Selon elle, Cédric Jubillar "apparaît infidèle" et "prend un positionnement supérieur" lorsqu'il est en couple. D'ailleurs, si elle ne l'interroge pas sur Delphine Jubillar, "elle est absente de son discours", indique encore l'enquêtrice de personnalité. Depuis la disparition de son épouse, Cédric Jubillar a eu trois compagnes, et notamment Séverine. "Je serai bientôt ta maman", aurait-elle dit à Louis, le fils de l'accusé.
Dans ses conclusions, l'enquêtrice pointe par ailleurs le manque de qualité humaine et le manque de franchise de Cédric Jubillar. Elle rappelle aussi sa fierté d'être en lumière avec la disparition de son épouse.
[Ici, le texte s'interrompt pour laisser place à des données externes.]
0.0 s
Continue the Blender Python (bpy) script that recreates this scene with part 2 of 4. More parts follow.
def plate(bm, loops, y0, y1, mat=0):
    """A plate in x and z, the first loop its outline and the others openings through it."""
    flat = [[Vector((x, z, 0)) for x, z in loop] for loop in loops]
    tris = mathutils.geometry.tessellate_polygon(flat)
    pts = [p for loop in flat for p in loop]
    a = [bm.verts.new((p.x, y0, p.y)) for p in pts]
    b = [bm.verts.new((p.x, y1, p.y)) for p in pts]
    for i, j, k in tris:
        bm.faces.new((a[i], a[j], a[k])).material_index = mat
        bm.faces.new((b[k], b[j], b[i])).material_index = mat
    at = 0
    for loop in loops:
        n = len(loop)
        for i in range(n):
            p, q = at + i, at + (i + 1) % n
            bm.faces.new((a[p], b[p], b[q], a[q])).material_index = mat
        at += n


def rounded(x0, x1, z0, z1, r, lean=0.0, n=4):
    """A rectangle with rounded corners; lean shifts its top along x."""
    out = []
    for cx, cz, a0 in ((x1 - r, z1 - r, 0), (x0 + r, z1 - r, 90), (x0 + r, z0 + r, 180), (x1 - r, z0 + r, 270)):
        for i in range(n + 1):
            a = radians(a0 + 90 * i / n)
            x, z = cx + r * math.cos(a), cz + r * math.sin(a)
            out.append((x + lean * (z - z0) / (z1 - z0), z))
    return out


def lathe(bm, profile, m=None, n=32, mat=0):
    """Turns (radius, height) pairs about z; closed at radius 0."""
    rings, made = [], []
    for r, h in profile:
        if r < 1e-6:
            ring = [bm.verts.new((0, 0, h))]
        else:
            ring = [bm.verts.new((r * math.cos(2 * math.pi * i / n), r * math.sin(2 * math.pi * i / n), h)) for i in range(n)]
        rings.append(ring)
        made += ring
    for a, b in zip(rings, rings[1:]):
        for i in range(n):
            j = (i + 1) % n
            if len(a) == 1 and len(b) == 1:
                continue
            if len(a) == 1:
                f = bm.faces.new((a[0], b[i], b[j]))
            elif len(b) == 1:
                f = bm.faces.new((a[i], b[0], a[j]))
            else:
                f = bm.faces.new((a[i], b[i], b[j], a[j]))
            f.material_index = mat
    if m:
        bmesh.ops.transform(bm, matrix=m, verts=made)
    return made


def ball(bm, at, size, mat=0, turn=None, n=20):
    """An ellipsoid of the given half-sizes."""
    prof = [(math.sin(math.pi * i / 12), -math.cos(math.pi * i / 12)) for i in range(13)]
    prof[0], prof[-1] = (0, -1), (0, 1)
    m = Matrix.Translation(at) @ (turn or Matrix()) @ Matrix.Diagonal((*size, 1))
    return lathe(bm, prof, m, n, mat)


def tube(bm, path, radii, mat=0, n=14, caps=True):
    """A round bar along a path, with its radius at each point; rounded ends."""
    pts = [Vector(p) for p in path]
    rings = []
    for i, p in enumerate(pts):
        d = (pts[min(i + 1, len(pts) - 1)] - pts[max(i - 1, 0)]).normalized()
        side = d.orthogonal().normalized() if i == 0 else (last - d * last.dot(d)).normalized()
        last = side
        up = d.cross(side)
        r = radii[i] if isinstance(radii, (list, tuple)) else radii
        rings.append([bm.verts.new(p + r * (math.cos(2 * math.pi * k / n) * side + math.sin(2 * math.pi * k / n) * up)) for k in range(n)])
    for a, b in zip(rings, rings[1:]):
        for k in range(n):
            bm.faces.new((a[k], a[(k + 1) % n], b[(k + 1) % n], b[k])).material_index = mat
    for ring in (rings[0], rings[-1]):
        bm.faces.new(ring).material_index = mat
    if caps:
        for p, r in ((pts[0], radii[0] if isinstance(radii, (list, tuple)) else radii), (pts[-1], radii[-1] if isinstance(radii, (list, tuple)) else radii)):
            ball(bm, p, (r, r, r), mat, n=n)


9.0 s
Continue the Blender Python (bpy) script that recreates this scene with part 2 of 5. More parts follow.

Interrogés au cours de l'instruction, ses co-détenus avaient en effet indiqué que Cédric Jubillar se prenait pour une star en détention provisoire. Il aurait également ameuté les autres détenus pour regarder les reportages le concernant.
Cédric Jubillar nie depuis le début son implication dans la disparition de Delphine Jubillar. "Je conteste toujours les faits qui me sont reprochés", a-t-il dit à l'ouverture de son procès.
Face à la presse, l'enquêtrice de personnalité a affirmé après sa déposition que "Cédric Jubillar ne ment pas sur sa personnalité". "C'est quelqu'un qui est plutôt agaçant (...) en revanche, je trouve que c'est quelqu'un qui ne ment pas sur sa personnalité", poursuit-elle. "C'est quelqu'un qui est sans filtre, il le dit: 'moi je suis un connard et j'assume'."
De son côté, l'un des avocats de Cédric Jubillar, Me Alexandre Martin, a affirmé à la presse que l'enquêtrice de personnalité a indiqué que "Cédric Jubillar n'est pas un manipulateur." Et d'ajouter: "Le tyran n'existe pas, l'homme non travailleur ça n'existe pas, nous avons enfin pu décrire Cédric Jubillar tel que nous le connaissons de manière équilibrée."